Salvatore "Wayne" Grande, whose nickname isn't one. It's his real middle name.
Joseph "Joey Pung" Pungitore. Another shortened version of his real name.
Ralph "Junior" Staino, because he is a junior.
Joseph Grande. No known nickname, but he's the son of the colorfully named John "Coo Coo" Grande, who, a retired police inspector says, got his name the same way "Crazy Phil" got his - he earned it.
Nick "The Blade" Virgilio, apparently from a fondness for knives or some skill with those implements.
Salvatore "Tore" (pronounced Tory) Scafidi, from the last part of his first name.
The other defendants - Philip Narducci, Frank Narducci Jr., Eugene Milano and Anthony Pungitore Jr. - apparently have no nicknames, possibly entitling them to a plea of not guilty by non-association.

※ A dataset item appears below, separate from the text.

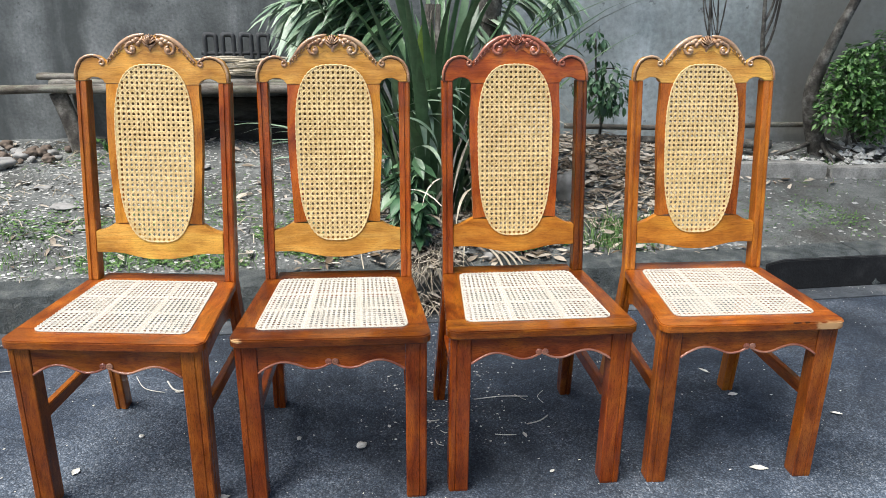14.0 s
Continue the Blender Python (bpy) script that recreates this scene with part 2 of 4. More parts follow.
WALL_OLD = rough_mat("weathered_render", [(0.34, (0.070, 0.077, 0.077)), (0.5, (0.175, 0.188, 0.186)), (0.66, (0.31, 0.325, 0.32))], 1.5, 0.9, 0.45, 0.006,
                     streak=(2.4, 0.85, (0.055, 0.062, 0.060)), spots=(19, (0.08, 0.086, 0.085)), fine=55)
WALL_PALE = rough_mat("painted_render", [(0.34, (0.33, 0.385, 0.39)), (0.5, (0.50, 0.565, 0.57)), (0.66, (0.62, 0.68, 0.68))], 1.6, 0.85, 0.25, 0.004,
                      streak=(2.1, 0.48, (0.22, 0.23, 0.21)), spots=(13, (0.15, 0.16, 0.155)), fine=30, run=(1.95, 0.75, (0.175, 0.166, 0.143)))
EDGING = rough_mat("edging_concrete", [(0.3, (0.16, 0.16, 0.145)), (0.5, (0.29, 0.285, 0.26)), (0.7, (0.40, 0.39, 0.36))], 8, 0.9, 0.6, 0.006)
STONE = island_mat("stone", (0.15, 0.148, 0.14), (0.32, 0.315, 0.295), 0.9, 30, 0.9)
GUTTER = rough_mat("gutter_concrete", [(0.3, (0.022, 0.027, 0.034)), (0.5, (0.055, 0.063, 0.07)), (0.7, (0.115, 0.123, 0.128))], 5, 0.9, 0.6, 0.006)
GRIT = island_mat("grit", (0.06, 0.062, 0.06), (0.36, 0.36, 0.34), 0.85, 60, 0.3)
CHIPS = island_mat("pale_chips", (0.42, 0.41, 0.36), (0.72, 0.70, 0.62), 0.7, 60, 0.3)
SOIL_CHIPS = island_mat("soil_chips", (0.27, 0.275, 0.255), (0.60, 0.60, 0.56), 0.8, 60, 0.3)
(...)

Also prominent in the trial will be Nicholas "Nicky Crow" Caramandi, mobster-turned-songster, who will testify against his ex-pals. An FBI source said Caramandi's nickname came from his being "a wise old bird," as Caramandi himself said in one of his court appearances. But a homicide detective said it comes from Caramandi's dark skin and hair.
All sources - former and current police detectives and FBI agents, as well as Pennsylvania Crime Commission investigator Gino Lazzari - say all these nicknames are street names.
However, not all the origins could be traced. No one could be found who remembered why Vincent Pagano was known as "Al Pajamas" or how Pasquale Spirito came to be "Pat the Cat."
Harry "The Hunchback" Riccobene - from his stooped posture. Chitwood guessed that this name came from law enforcement, not from the street.
In some cases, as in Phil "Chicken Man" Testa, late leader of the local organization, it's unlikely that the nickname would be used to its owner's face, except with extreme risk.
But, the sources insist, these are the names their friends use when referring to Testa, Leonetti et al. "Chicken Man" came from the fact that the Testa family business was a chicken store.
Testa's predecessor, the biggest local name in his line of business from 1959 until his somewhat sudden death (shotgun) in 1980, was Angelo Bruno.
He had no street name except "Ange," although one of his associates referred to him in a conversation recorded by the FBI as "Sure Shot Charlie," because he never made a deal that wasn't profitable, and "Jefe," the Spanish word for chief.
"The Gentle Don" was a sobriquet for Bruno that originated in and was used only by - blush - the press.
Other intriguing nicknames in the Bruno-Testa-Scarfo crowd include:
John "Johnny Cupcakes" Melilli, a teasing reference to the fact that in his youth the girls thought him cute.
Nicholas, Joseph, Michael and Anthony Piccolo, known respectively as ''Nicky Buck," "Joey Buck," "Mike Buck" and "Tony Buck," but no one remembers why.
Dominick "Mickey Diamond" DeVito, from his fondness for card games.
John "Johnny Keys" Simone, apparently named because he was active in the mob's pre-World War II gambling operations in the Florida Keys.
Antonio "Migo" or "Mr. Mig" Pollina, Bruno's predecessor. His names apparently are shortened versions of amigo, or friend.
Among name fanciers, there have been some complaints that the Philadelphia non-gentry are not the most imaginative to be found.
In North Jersey, for instance, there were John "Big Pussy" Russo and his brother Anthony "Little Pussy," so named because of their skill as cat burglars.
Nick Pileggi, author of the best-selling "Wiseguy," has a fondness for Anthony "Tony Ducks" Corallo, of New York, who got the name from his ability to duck subpoena servers, nosy detectives, bill collectors and the like.
Pileggi also recalled Anthony "Big Tuna" Accardo, of Chicago, who was so fond of his nickname he had the top of a cane hand-carved in the likeness of a fish, and Johnny "Echoes" Compiano, who had a nervous habit of repeating the last few words he said, as in "How are you, are you?"
Another Pileggi favorite: Thomas "Tommy Brown" Lucchesi, a powerful New York boss. He had only three fingers on one hand, as did Mordecai "Three Finger" Brown, a standout major league pitcher of long ago.
Lucchesi's nickname started as "Three-Finger Brown," but evolved into the more simple "Tommy Brown," proving that nicking a name isn't always easy.